Deep in Utah, in the Great Basin Desert, four hours from the nearest city and museum, four concrete cylinders sit in a cross pattern. Eighteen feet (5.4 meters) long and nine feet (2.7 meters) in diameter, these cylinders are designed to frame the sun perfectly on the horizon during the summer and winter solstices. Holes punctuating the surface of the cylinders line up with the star constellations Capricorn, Columba, Draco, and Perseus so that the sun’s shadows through these holes can trace the earth’s rotation.
These pieces by artist Nancy Holt are called Sun Tunnels and were recently acquired by the Dia Art Foundation, one of the most prestigious art foundations in the world, which is attached to the blue-chip Dia museum in Beacon, New York, and a gallery in the Chelsea neighborhood of Manhattan.
The tunnels look almost like something that someone on a casual drive through the desert might stumble across and think of as the remains of a construction project, or simply industrial trash in the middle of the desert. If the viewer didn’t know that Holt had positioned the pieces to catch the sun exactly, they might believe it was only a magical coincidence that the concrete framed the sun so perfectly.
Does the mundane and accidental-seeming nature of Holt’s tunnels make them any less significant works of art than the ornate and elaborate Infinity Rooms by Yayoi Kusama or the famous Prada Marfa sculpture that has become an art world destination in the middle of the Texas desert?
Dia’s acquisition would seem to suggest not. The eminent foundation selected Sun Tunnels as its first acquisition of land art by a female artist. The foundation sees the sculptures as both a part of a classical artistic tradition and deeply modern. “Sun Tunnels is a work that reaches back to a Renaissance fascination with astronomy but has a very contemporary physicality,” Dia foundation director Jessica Morgan told The New York Times.
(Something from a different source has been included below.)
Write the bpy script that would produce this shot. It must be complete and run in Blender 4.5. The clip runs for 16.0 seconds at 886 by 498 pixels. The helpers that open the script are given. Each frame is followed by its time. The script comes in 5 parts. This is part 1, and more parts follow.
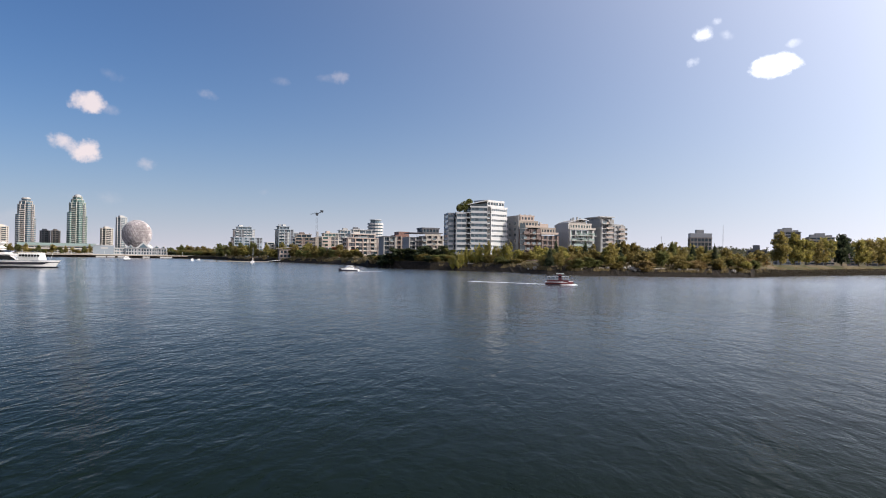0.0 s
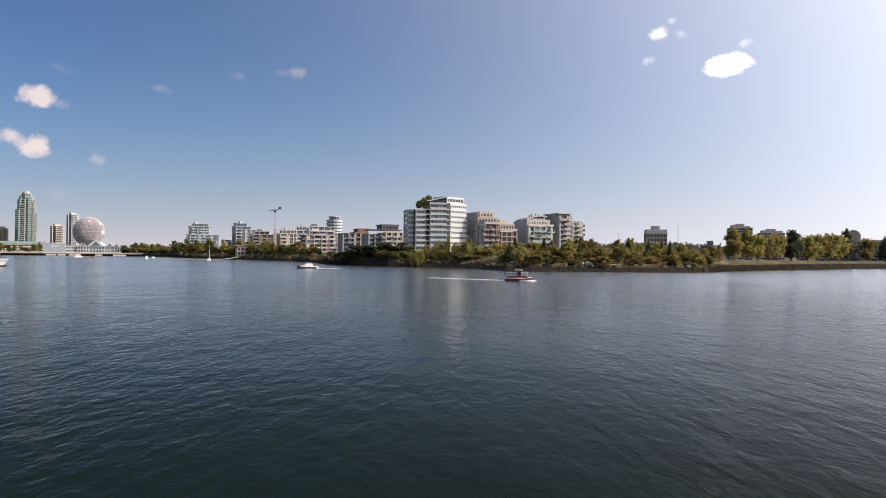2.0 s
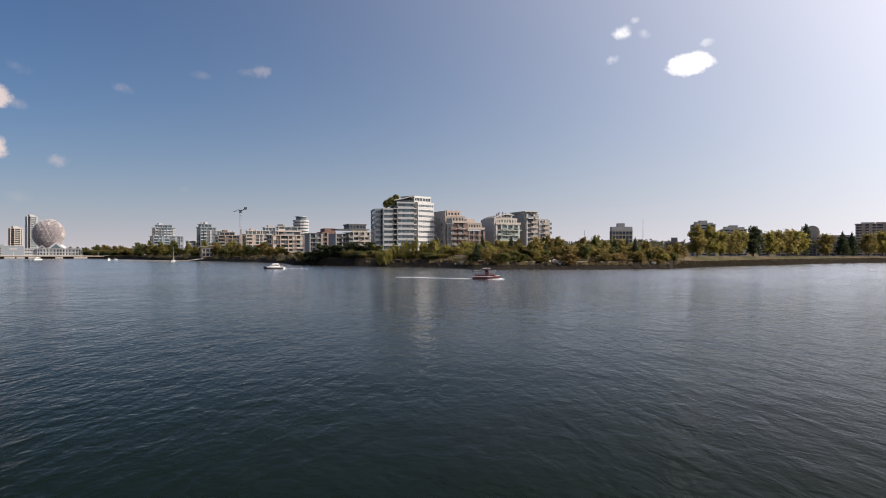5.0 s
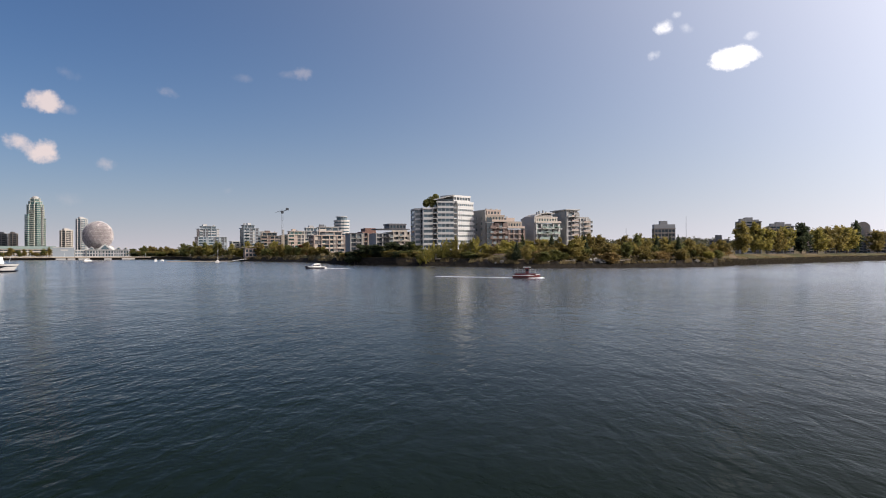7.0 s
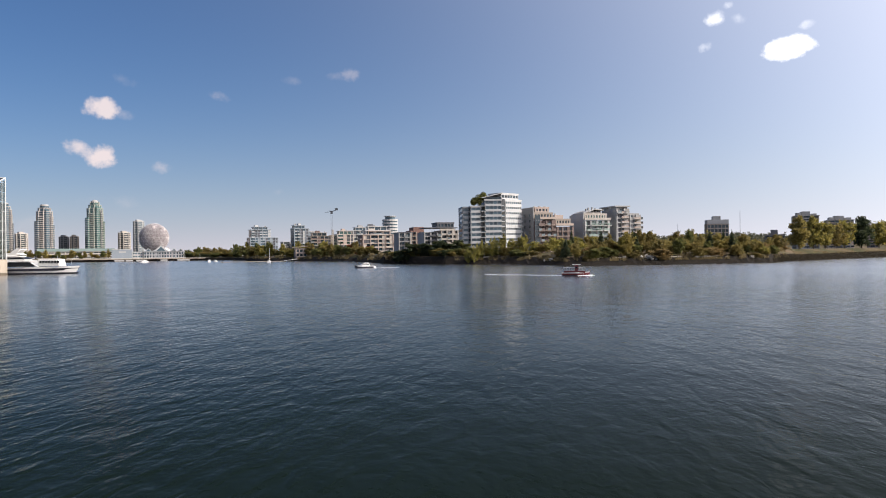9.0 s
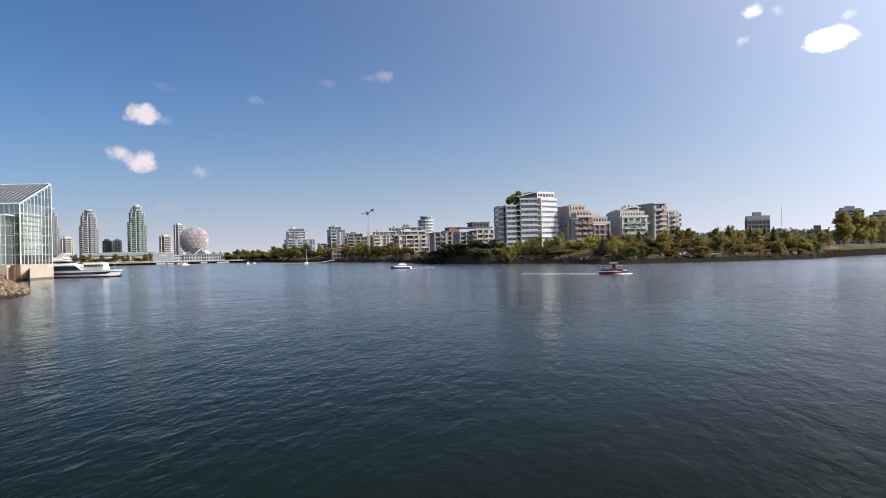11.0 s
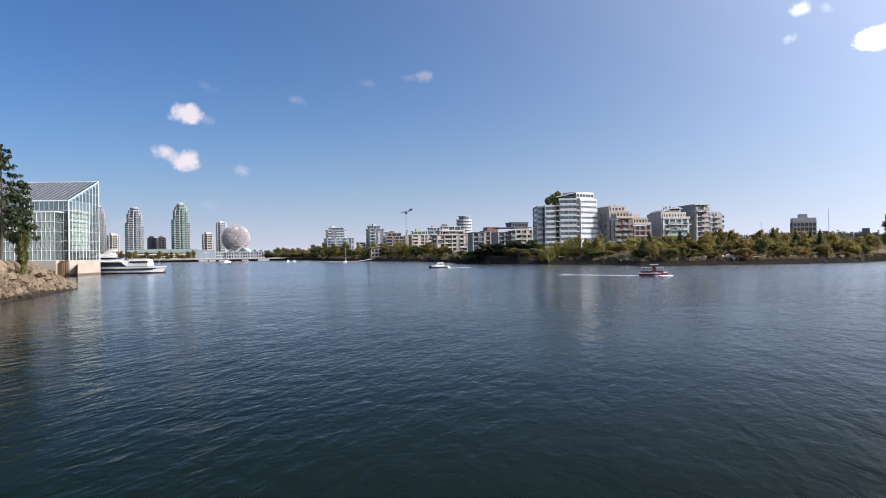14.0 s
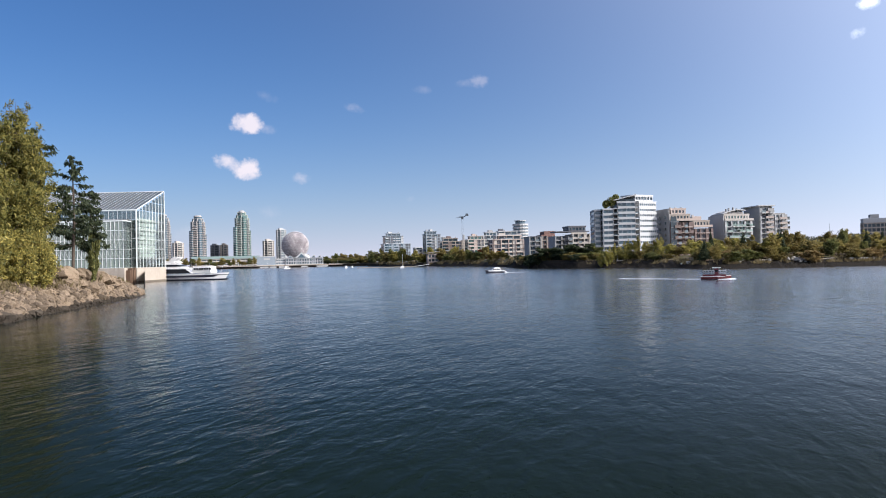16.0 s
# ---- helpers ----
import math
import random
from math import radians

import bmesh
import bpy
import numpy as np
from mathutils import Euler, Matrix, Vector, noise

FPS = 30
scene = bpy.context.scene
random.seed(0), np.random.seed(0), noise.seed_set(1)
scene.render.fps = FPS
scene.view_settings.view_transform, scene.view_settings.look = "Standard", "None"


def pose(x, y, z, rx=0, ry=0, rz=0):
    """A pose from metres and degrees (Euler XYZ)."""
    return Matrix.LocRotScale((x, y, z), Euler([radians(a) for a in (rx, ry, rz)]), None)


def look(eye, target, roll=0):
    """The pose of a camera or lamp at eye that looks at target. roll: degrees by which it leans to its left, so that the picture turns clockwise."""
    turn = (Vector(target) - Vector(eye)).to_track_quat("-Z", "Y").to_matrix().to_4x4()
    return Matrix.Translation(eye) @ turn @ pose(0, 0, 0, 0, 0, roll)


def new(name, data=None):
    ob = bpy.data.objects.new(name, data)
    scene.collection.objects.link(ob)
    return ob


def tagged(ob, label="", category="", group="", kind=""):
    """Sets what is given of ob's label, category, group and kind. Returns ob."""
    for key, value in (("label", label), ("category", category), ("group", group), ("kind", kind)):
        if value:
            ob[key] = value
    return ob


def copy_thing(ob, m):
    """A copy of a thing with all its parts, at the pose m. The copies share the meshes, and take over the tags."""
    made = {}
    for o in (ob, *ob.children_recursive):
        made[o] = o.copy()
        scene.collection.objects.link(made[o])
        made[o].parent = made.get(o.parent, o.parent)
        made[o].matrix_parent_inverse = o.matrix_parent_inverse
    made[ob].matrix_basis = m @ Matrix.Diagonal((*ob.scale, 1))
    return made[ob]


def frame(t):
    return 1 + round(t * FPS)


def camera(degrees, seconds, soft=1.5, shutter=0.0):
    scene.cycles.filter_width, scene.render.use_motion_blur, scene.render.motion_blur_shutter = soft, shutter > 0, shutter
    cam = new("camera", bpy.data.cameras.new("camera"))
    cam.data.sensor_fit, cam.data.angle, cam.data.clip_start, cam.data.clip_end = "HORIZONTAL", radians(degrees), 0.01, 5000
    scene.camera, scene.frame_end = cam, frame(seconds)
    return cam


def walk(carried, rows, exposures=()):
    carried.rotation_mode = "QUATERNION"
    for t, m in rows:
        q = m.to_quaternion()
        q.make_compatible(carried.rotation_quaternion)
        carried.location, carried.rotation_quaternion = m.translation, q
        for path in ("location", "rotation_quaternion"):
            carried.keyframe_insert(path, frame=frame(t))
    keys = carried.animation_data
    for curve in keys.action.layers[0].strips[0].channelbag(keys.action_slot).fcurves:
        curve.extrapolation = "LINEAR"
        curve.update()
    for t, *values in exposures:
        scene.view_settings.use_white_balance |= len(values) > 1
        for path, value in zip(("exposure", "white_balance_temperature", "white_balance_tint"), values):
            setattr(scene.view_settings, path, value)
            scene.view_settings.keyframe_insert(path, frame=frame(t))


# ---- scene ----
# ---------------------------------------------------------------- camera
cam = camera(60.29, 16.0, soft=1.0)
EYE = (0.0, 0.0, 5.0)
# seconds, yaw, pitch, roll
ROWS = [
    (0, 0.00, 0.76, -0.91), (0.5, -0.77, 0.74, -0.83), (1, -1.53, 0.68, -0.76), (1.5, -2.28, 0.61, -0.71),
    (2, -3.03, 0.55, -0.67), (2.5, -3.76, 0.51, -0.63), (3, -4.50, 0.53, -0.65), (3.3, -4.93, 0.53, -0.62),
    (4.25, -5.75, 0.52, -0.30), (5.2, -5.27, 0.48, 0.0), (5.5, -4.88, 0.48, 0.06),
    (6, -4.17, 0.45, 0.15), (6.5, -3.32, 0.45, 0.16), (7, -2.45, 0.43, 0.23), (7.5, -1.58, 0.40, 0.35),
    (8, -0.67, 0.38, 0.47), (8.5, 0.27, 0.35, 0.57), (9, 1.17, 0.34, 0.79), (11.5, 4.38, 0.37, 1.47),
    (12, 4.87, 0.26, 1.47), (12.5, 5.33, 0.17, 1.37), (13, 5.79, 0.14, 1.28), (13.5, 6.21, 0.23, 1.17),
    (14, 6.72, 0.42, 0.87), (14.5, 7.47, 0.62, 0.63), (15, 8.56, 0.75, 0.74), (15.5, 9.86, 0.83, 1.05),
    (16, 10.96, 0.87, 1.32)]
walk(cam, [(t, pose(*EYE, 90 + p, r, y)) for t, y, p, r in ROWS], exposures=[(0, -0.02, 6150, 11), (3, -0.13, 6500, 12), (5.5, -0.28, 6550, 12), (7, -0.21, 6450, 12), (9, -0.06, 6250, 11), (12.5, 0.0, 5850, 10), (16, 0.1, 5700, 10)])

# ---------------------------------------------------------------- sky and sun
SUN_AZ, SUN_EL = -98.0, 32.0


def direction(az, el=0.0):
    a, e = radians(az), radians(el)
    return Vector((-math.sin(a) * math.cos(e), math.cos(a) * math.cos(e), math.sin(e)))


def at(az, d, z=0.0):
    """A place d metres from the eye's foot, az degrees to the left of straight ahead."""
    v = direction(az) * d
    return Vector((v.x, v.y, z))


world = bpy.data.worlds.new("sky")
scene.world = world
world.use_nodes = True
wn, wl = world.node_tree.nodes, world.node_tree.links
wn.clear()
w_out = wn.new("ShaderNodeOutputWorld")
w_bg = wn.new("ShaderNodeBackground")
w_bg.inputs["Strength"].default_value = 0.1
w_sky = wn.new("ShaderNodeTexSky")
w_sky.sky_type = "NISHITA"
w_sky.sun_disc = False
w_sky.sun_elevation = radians(SUN_EL)
w_sky.sun_rotation = radians(-SUN_AZ)
w_sky.air_density, w_sky.dust_density, w_sky.ozone_density = 1.0, 1.0, 3.0
w_co = wn.new("ShaderNodeTexCoord")


def wmath(op, a, b=None, c=None):
    n = wn.new("ShaderNodeMath")
    n.operation = op
    for i, v in enumerate((a, b, c)):
        if v is None:
            continue
        if isinstance(v, (int, float)):
            n.inputs[i].default_value = v
        else:
            wl.new(v, n.inputs[i])
    return n.outputs[0]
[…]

But there are also very clear ways in which Sun Tunnels departs from a traditional work of art, much less one owned by a cultural institution. For one, Sun Tunnels cannot be moved to another museum or gallery—it must remain exactly where it is for the cylinders to have any meaning whatsoever. Holt has said of her work that “Sun Tunnels can exist only in that particular place—the work evolved out of its site.”
For Dia, this means that they must play both an active role in the maintenance of the site and the sculptures without interfering or disrupting with the pure and unmarked nature of the sculptures as they are. Dia has hired a conservator to make regular visits to ensure that the surrounding area is clean and sight lines around the installation are unobstructed and that there are clear directions on how to find the cylinders on Dia’s website.
But once you get in the car and onto the open road, Dia decided to follow Holt’s wishes and not provide any signs directing the visitor there. “The process of finding the work, that journey, is part of the piece,” Morgan said. All the better for the viewer to wonder once they have arrived—are these concrete cylinders really art, or just a few cleverly placed objects?